Страница:
– Это так, а вот и бронзовый бюст императора, который был здесь поставлен в знак протеста в тот самый день, когда английское правительство решило приковать пассажира «Беллерофонта»[633] к скале Святой Елены.
– Чьи это строки выгравированы на постаменте?
– Гомера.
– А-а! Поэта, воспевшего Ахилла!
– Нет, воспевшего Улисса.
И правда, стихи были заимствованы не из «Илиады», а из «Одиссеи».[634] Вот их перевод:
Здесь мы и услышали удары колокола, возвестившие нам о завтраке; по словам самого хозяина дома, у нас в запасе оставалось еще четверть часа.
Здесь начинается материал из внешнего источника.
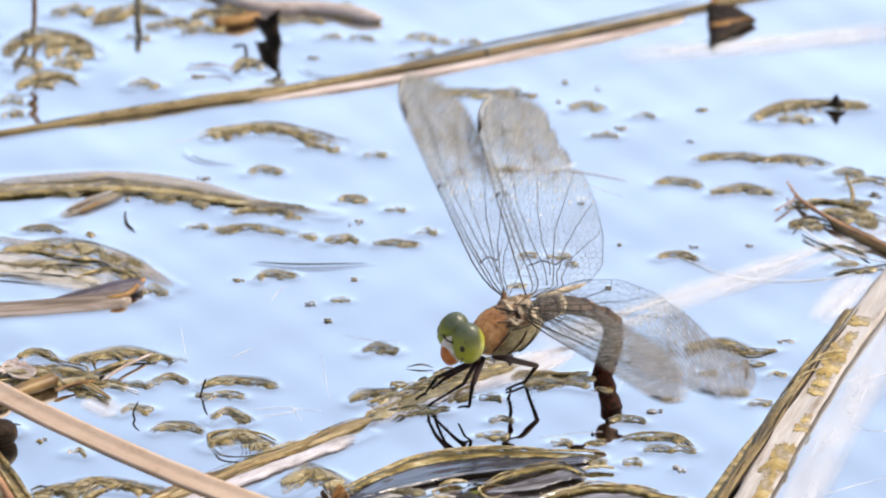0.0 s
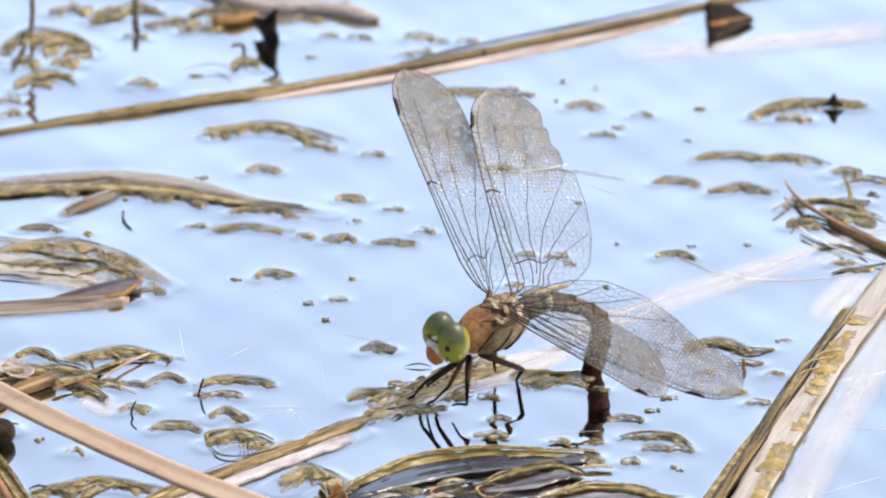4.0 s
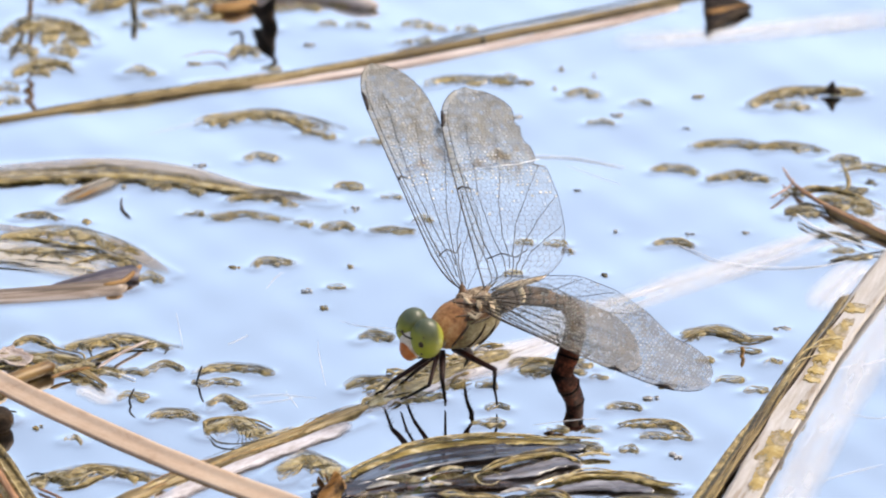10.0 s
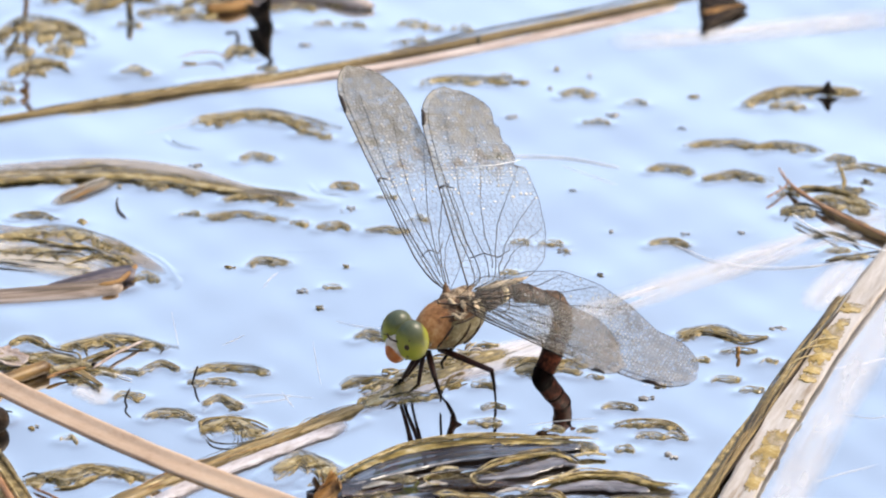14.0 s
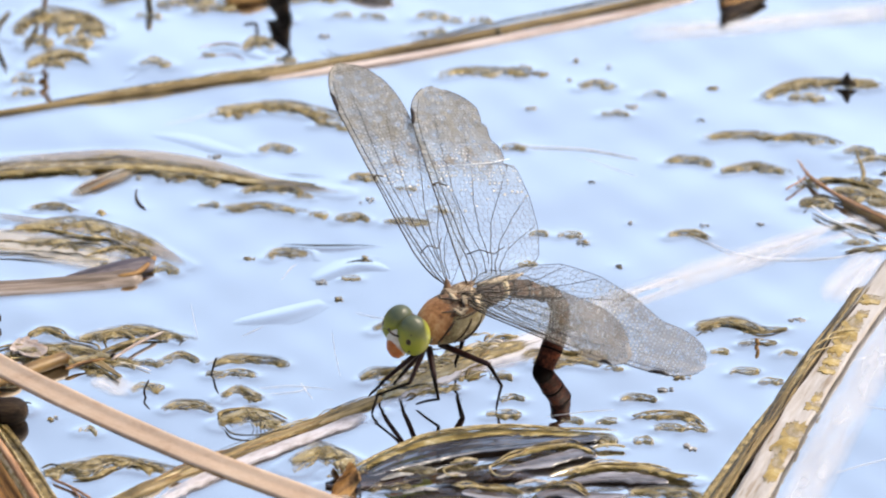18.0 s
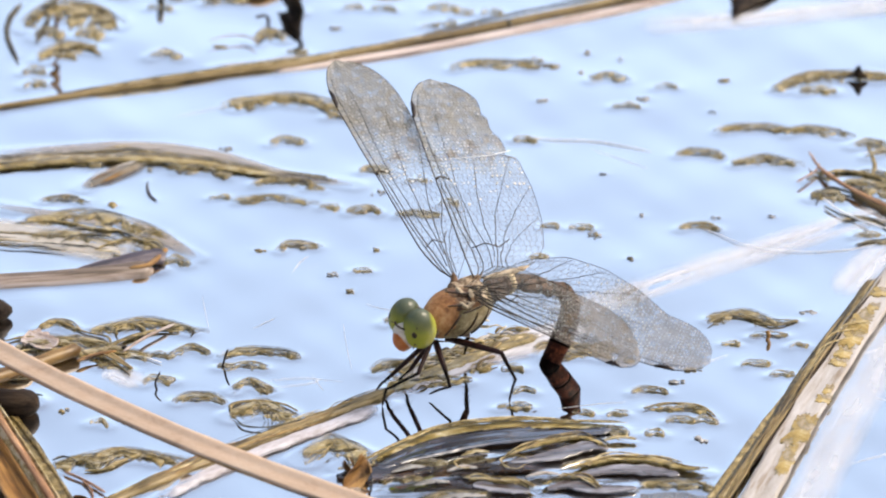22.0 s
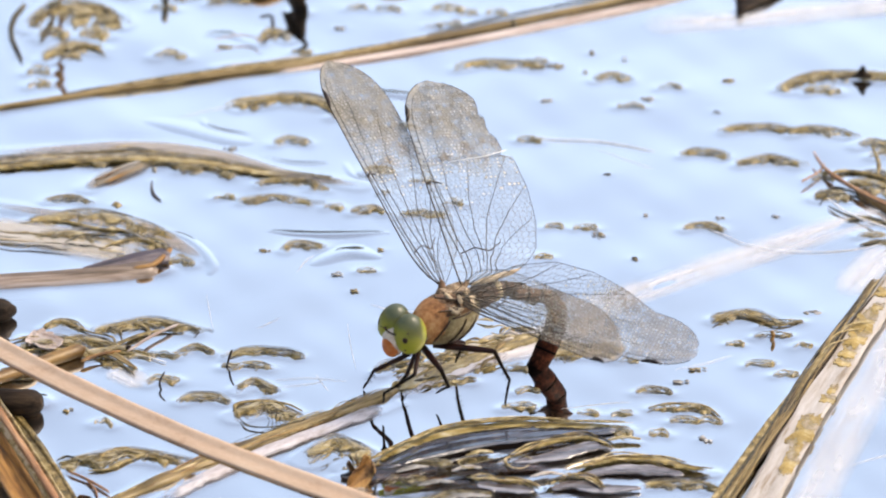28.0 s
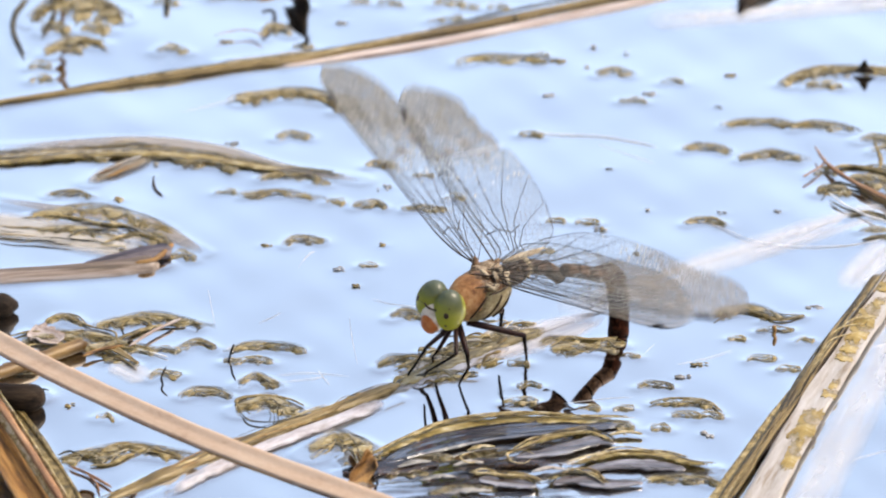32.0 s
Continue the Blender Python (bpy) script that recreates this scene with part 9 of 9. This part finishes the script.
    walk(leg_rm[2], [
        (0, pose(0.01104, -0.00271, -0.00132, 34.5, 14.6, -58.3)),
        (1, pose(0.01138, -0.00232, -0.00086, 34.1, 8.9, -52.8)),
        (2, pose(0.01166, -0.00179, -0.00045, 32.1, 3.4, -46.6)),
        (3.5, pose(0.01183, -0.00132, -0.00015, 32.0, 0.9, -41.5)),
        (5, pose(0.01169, -0.00176, -0.00014, 28.0, -0.4, -37.4)),
        (6, pose(0.01161, -0.00199, -0.00010, 25.6, -0.7, -34.6)),
        (7, pose(0.01177, -0.00154, -0.00010, 27.7, -2.0, -34.7)),
        (8, pose(0.01189, -0.00109, -0.00004, 25.2, -4.0, -28.6)),
        (9, pose(0.01184, -0.00127, -0.00004, 24.4, -3.4, -27.6)),
        (10, pose(0.01180, -0.00144, -0.00005, 23.6, -2.9, -26.9)),
        (11, pose(0.01040, 0.00318, -0.00201, -1.0, 0.5, 1.3)),
        (11.5, pose(0.01091, 0.00275, -0.00162, 2.0, -2.4, -2.4)),
        (13, pose(0.01186, -0.00100, 0.00069, -59.2, 24.4, 56.9)),
        (14.5, pose(0.01180, -0.00125, 0.00066, -59.2, 27.2, 74.8)),
        (16.5, pose(0.01163, -0.00188, 0.00043, -54.1, 21.4, 91.8)),
        (18, pose(0.01155, -0.00209, 0.00029, -53.4, 18.2, 92.4)),
        (19.5, pose(0.01158, -0.00162, 0.00124, -54.3, 27.5, 105.9)),
        (21, pose(0.01151, -0.00080, 0.00205, -52.4, 40.1, 115.5)),
        (22, pose(0.01123, -0.00268, 0.00050, -57.9, 9.8, 81.6)),
        (23, pose(0.01081, -0.00301, -0.00141, 43.2, 15.7, -46.4)),
        (24, pose(0.01143, -0.00235, -0.00036, -32.2, 8.1, 25.0)),
        (25, pose(0.01188, -0.00112, 0.00014, -56.4, 31.8, 88.0)),
        (26.5, pose(0.01170, -0.00139, 0.00107, -58.5, 35.0, 98.0)),
        (28, pose(0.01137, -0.00148, 0.00201, -65.2, 40.9, 96.6)),
        (28.5, pose(0.01181, 0.00132, -0.00040, 8.4, -6.5, -8.2)),
        (29, pose(0.01006, 0.00287, -0.00289, 1.9, -2.0, -2.8)),
        (30, pose(0.01159, 0.00085, -0.00184, 16.9, -3.2, -25.9)),
        (31, pose(0.01147, -0.00190, -0.00130, 25.4, 7.2, -39.5)),
        (31.5, pose(0.01162, -0.00194, 0.00006, 30.4, 14.5, -24.7)),
        (32, pose(0.01154, -0.00158, 0.00146, -97.8, 66.0, 64.4)),
    ])
    walk(leg_rh[0], [
        (0, pose(-0.00322, 0.00000, 0.01017, 0.0, 32.8, 69.1)),
        (1, pose(-0.00322, 0.00000, 0.01017, 0.0, 32.0, 68.2)),
        (2, pose(-0.00322, 0.00000, 0.01017, 0.0, 31.1, 67.3)),
        (3.5, pose(-0.00322, 0.00000, 0.01017, 0.0, 32.7, 75.0)),
        (5, pose(-0.00322, 0.00000, 0.01017, 0.0, 40.2, 76.7)),
        (6, pose(-0.00322, 0.00000, 0.01017, 0.0, 44.2, 77.7)),
        (7, pose(-0.00322, 0.00000, 0.01017, 0.0, 41.2, 69.1)),
        (8, pose(-0.00322, 0.00000, 0.01017, 0.0, 37.6, 61.3)),
        (9, pose(-0.00322, -0.00000, 0.01017, 0.0, 40.6, 64.2)),
        (10, pose(-0.00322, -0.00000, 0.01017, 0.0, 43.4, 67.3)),
        (11, pose(-0.00322, 0.00000, 0.01017, 0.0, 25.2, 58.8)),
        (11.5, pose(-0.00322, 0.00000, 0.01017, 0.0, 26.8, 61.8)),
        (13, pose(-0.00322, 0.00000, 0.01017, 0.0, 34.3, 79.9)),
        (14.5, pose(-0.00322, 0.00000, 0.01017, 0.0, 32.8, 74.5)),
        (16.5, pose(-0.00322, 0.00000, 0.01017, 0.0, 27.7, 61.2)),
        (18, pose(-0.00322, 0.00000, 0.01017, 0.0, 25.5, 56.7)),
        (19.5, pose(-0.00322, 0.00000, 0.01017, 0.0, 25.7, 52.5)),
        (21, pose(-0.00322, 0.00000, 0.01017, 0.0, 25.7, 48.3)),
        (22, pose(-0.00322, -0.00000, 0.01017, 0.0, 28.6, 60.2)),
        (23, pose(-0.00322, -0.00000, 0.01017, 0.0, 30.4, 72.8)),
        (24, pose(-0.00322, -0.00000, 0.01017, 0.0, 25.0, 61.5)),
        (25, pose(-0.00322, 0.00000, 0.01017, 0.0, 18.7, 51.3)),
        (26.5, pose(-0.00322, 0.00000, 0.01017, 0.0, 21.6, 43.5)),
        (28, pose(-0.00322, 0.00000, 0.01017, 0.0, 24.0, 35.5)),
        (28.5, pose(-0.00322, -0.00000, 0.01017, 0.0, 18.4, 39.2)),
        (29, pose(-0.00322, -0.00000, 0.01017, 0.0, 12.8, 42.6)),
        (30, pose(-0.00322, 0.00000, 0.01017, 0.0, 0.4, 28.2)),
        (31, pose(-0.00322, 0.00000, 0.01017, 0.0, -12.3, 13.7)),
        (31.5, pose(-0.00322, 0.00000, 0.01017, 0.0, -9.1, 13.0)),
        (32, pose(-0.00322, 0.00000, 0.01017, 0.0, -5.9, 12.3)),
    ])
    walk(leg_rh[1], [
        (0, pose(0.00580, -0.00000, 0.00000, -12.3, 10.4, 17.1)),
        (1, pose(0.00580, -0.00000, -0.00000, -12.0, 9.3, 17.7)),
        (2, pose(0.00580, 0.00000, -0.00000, -11.7, 8.2, 18.3)),
        (3.5, pose(0.00580, 0.00000, 0.00000, -11.4, 16.7, 14.1)),
        (5, pose(0.00580, 0.00000, -0.00000, -10.3, 20.1, 8.1)),
        (6, pose(0.00580, -0.00000, -0.00000, -7.9, 21.7, 4.7)),
        (7, pose(0.00580, -0.00000, -0.00000, -25.2, 23.6, 18.3)),
        (8, pose(0.00580, 0.00000, -0.00000, -34.2, 26.5, 32.2)),
        (9, pose(0.00580, -0.00000, -0.00000, -31.1, 18.9, 29.7)),
        (10, pose(0.00580, -0.00000, -0.00000, -27.9, 11.3, 27.2)),
        (11, pose(0.00580, 0.00000, 0.00000, -44.8, 53.8, 38.3)),
        (11.5, pose(0.00580, -0.00000, -0.00000, -44.4, 51.0, 39.5)),
        (13, pose(0.00580, 0.00000, -0.00000, -36.9, 31.9, 38.8)),
        (14.5, pose(0.00580, 0.00000, -0.00000, -44.2, 40.8, 42.2)),
        (16.5, pose(0.00580, -0.00000, -0.00000, -72.2, 63.7, 47.6)),
        (18, pose(0.00580, -0.00000, -0.00000, -89.1, 71.5, 46.6)),
        (19.5, pose(0.00580, 0.00000, 0.00000, -52.7, 57.4, 33.5)),
        (21, pose(0.00580, 0.00000, 0.00000, -27.5, 41.8, 30.6)),
        (22, pose(0.00580, 0.00000, -0.00000, -20.1, 31.8, 23.2)),
        (23, pose(0.00580, -0.00000, -0.00000, -10.9, 21.9, 13.5)),
        (24, pose(0.00580, -0.00000, 0.00000, -23.3, 38.2, 29.8)),
        (25, pose(0.00580, -0.00000, -0.00000, -30.7, 52.6, 48.6)),
        (26.5, pose(0.00580, -0.00000, 0.00000, -30.9, 47.2, 47.1)),
        (28, pose(0.00580, -0.00000, 0.00000, -30.3, 41.1, 46.8)),
        (28.5, pose(0.00580, -0.00000, -0.00000, -38.1, 63.4, 85.2)),
        (29, pose(0.00580, 0.00000, 0.00000, -10.3, 57.3, 146.1)),
        (30, pose(0.00580, 0.00000, -0.00000, -0.3, 54.9, 149.2)),
        (31, pose(0.00580, 0.00000, 0.00000, 17.4, 53.6, 138.4)),
        (31.5, pose(0.00580, -0.00000, 0.00000, 19.3, 61.7, 116.0)),
        (32, pose(0.00580, 0.00000, -0.00000, 12.8, 63.5, 84.7)),
    ])
    walk(leg_rh[2], [
        (0, pose(0.01034, 0.00140, -0.00088, -10.6, -4.0, 17.5)),
        (1, pose(0.01034, 0.00145, -0.00078, -10.8, -3.8, 18.4)),
        (2, pose(0.01034, 0.00150, -0.00069, -10.9, -3.5, 19.3)),
        (3.5, pose(0.01029, 0.00113, -0.00139, -9.1, 4.5, 13.6)),
        (5, pose(0.01029, 0.00064, -0.00166, 116.4, 51.4, -4.5)),
        (6, pose(0.01027, 0.00037, -0.00179, 36.5, 69.9, -132.7)),
        (7, pose(0.01000, 0.00139, -0.00194, -22.8, 33.8, 9.7)),
        (8, pose(0.00946, 0.00231, -0.00216, -20.4, 1.5, 28.3)),
        (9, pose(0.00977, 0.00227, -0.00157, -18.7, -4.2, 24.7)),
        (10, pose(0.01001, 0.00217, -0.00095, -16.6, -9.5, 20.9)),
        (11, pose(0.00804, 0.00177, -0.00390, -13.5, 10.0, 27.9)),
        (11.5, pose(0.00814, 0.00194, -0.00376, -12.7, 9.4, 24.0)),
        (13, pose(0.00899, 0.00257, -0.00256, -0.8, 15.6, 0.9)),
        (14.5, pose(0.00851, 0.00245, -0.00316, -3.9, 14.8, 4.9)),
        (16.5, pose(0.00724, 0.00158, -0.00434, -11.6, 17.3, 18.4)),
        (18, pose(0.00685, 0.00111, -0.00459, -13.6, 20.0, 23.6)),
        (19.5, pose(0.00797, 0.00144, -0.00407, -19.0, 27.8, 29.7)),
        (21, pose(0.00890, 0.00183, -0.00322, -28.9, 40.0, 36.5)),
        (22, pose(0.00957, 0.00162, -0.00255, -18.2, 22.8, 26.3)),
        (23, pose(0.01016, 0.00105, -0.00180, -9.7, 10.0, 15.0)),
        (24, pose(0.00910, 0.00189, -0.00299, -16.5, 25.6, 27.5)),
        (25, pose(0.00774, 0.00220, -0.00384, -22.2, 43.3, 42.0)),
        (26.5, pose(0.00804, 0.00241, -0.00355, -23.4, 37.1, 43.1)),
        (28, pose(0.00829, 0.00266, -0.00318, -25.2, 32.2, 46.2)),
        (28.5, pose(0.00598, 0.00216, -0.00432, -18.1, 26.1, 52.8)),
        (29, pose(0.00363, 0.00146, -0.00407, -13.2, 28.2, 58.0)),
        (30, pose(0.00341, 0.00142, -0.00396, -0.4, 33.6, 67.8)),
        (31, pose(0.00365, 0.00191, -0.00389, 14.7, 35.8, 83.2)),
        (31.5, pose(0.00479, 0.00206, -0.00426, 10.9, 37.5, 78.0)),
        (32, pose(0.00600, 0.00215, -0.00433, 7.1, 39.6, 71.7)),
    ])
    calm = -0.0015
    for k, (ob, o) in enumerate(RIPPLES):
        x, y, d = o.x * M, o.y * M, 0.0007 * (k % 3)
        walk(ob, [(t + 0.1 * (k % 4) * (0 < t < 32), pose(x + dx * 0.0022 + (d if z == 0 else 0), y - dx * 0.0012, z)) for t, dx, z in (
            (0.0, 0, 0.0 if k % 3 == 1 else calm), (0.4, 0, calm if k % 3 else 0.0), (1.2, 0, 0.0), (2.5, 1, 0.0), (3.2, 1, calm), (13.2, -1, calm), (14.1, -1, 0.0), (17.8, 1, 0.0), (18.7, 1, calm),
            (27.0, -1, calm), (27.9, -1, 0.0), (30.2, 1, 0.0), (31.1, 1, calm), (32.0, 1, calm))])


motions()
Мы использовали это время для того, чтобы посмотреть в так называемом французском саду потомков первой далии,[637] которую в 1804 году из Америки привезли для леди Холланд.
Само собой разумеется, эта славная леди Холланд, друг Наполеона, великодушная женщина, посылавшая ему на остров Святой Елены книги, брошюры и даже вино; женщина, которой он оставил по завещанию камею;[638] женщина, для которой в 1804 году привезли из Америки далии, чьим роскошным потомством мы любовались, если и имела что-то общее с грациозной леди Холланд, шедшей со мной под руку, так это доброту и возвышенную душу, и могла быть в числе ее предков.
За далиями последовало то, что в Холланд-Хаусе называют гротом Роджерс, удивительная достопримечательность этого королевского замка, в некотором роде представляющая собой его материальную славу вместе со всем тем, что составляет его славу прошлую и настоящую.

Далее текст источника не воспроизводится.